FIP.......4.02 18th in MLB

xFIP.....4.53 27th in MLB

SIERA..4.15 28th in MLB

WHIP...1.34 21st in MLB

One silver lining in these advanced stats. The Astros have allowed only five homers, 5th in the league. With a 33.7% hard-hit percentage, third in the league, that may be sustainable. The Astros pitching has mostly allowed soft to medium contact so far.

On the other hand how sustainable is a LOB% of 77.8%, 7th in the league? Can the whole staff continue to Framberize?

Lingering doubts that we hope dissipate soon.

  • Is Jose Altuve over the hill or perhaps confused about his approach at the plate?
  • Has the league figured out Kyle Tucker?
  • Does Jake Odorrizzi have the ability to put batters away or will he just keep throwing batting practice?
  • Can Ryan Pressly be effective with the reduced velocity that he has shown so far?
  • When will Lance McCullers return? (It can’t be too soon)
  • After losing George Springer and Carlos Correa in each of the last two seasons, is there a leadership/chemistry void?

Not counted as a doubt. Pedro Baez is finished. $12 million.
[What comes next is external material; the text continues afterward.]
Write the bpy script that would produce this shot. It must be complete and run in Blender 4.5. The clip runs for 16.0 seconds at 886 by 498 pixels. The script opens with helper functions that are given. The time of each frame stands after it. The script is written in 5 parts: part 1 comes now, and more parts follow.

Easy come easy go.

The Astros have scored 25 runs and allowed 25 runs. Twenty-five runs allowed at this point seems pretty lucky. That’s a recipe for .500 ball at best. We’re not used to that here in Astroland.

Hitting should return. Pitching may regress.

Let’s hope the current start is just an early slump and not a harbinger of things to come.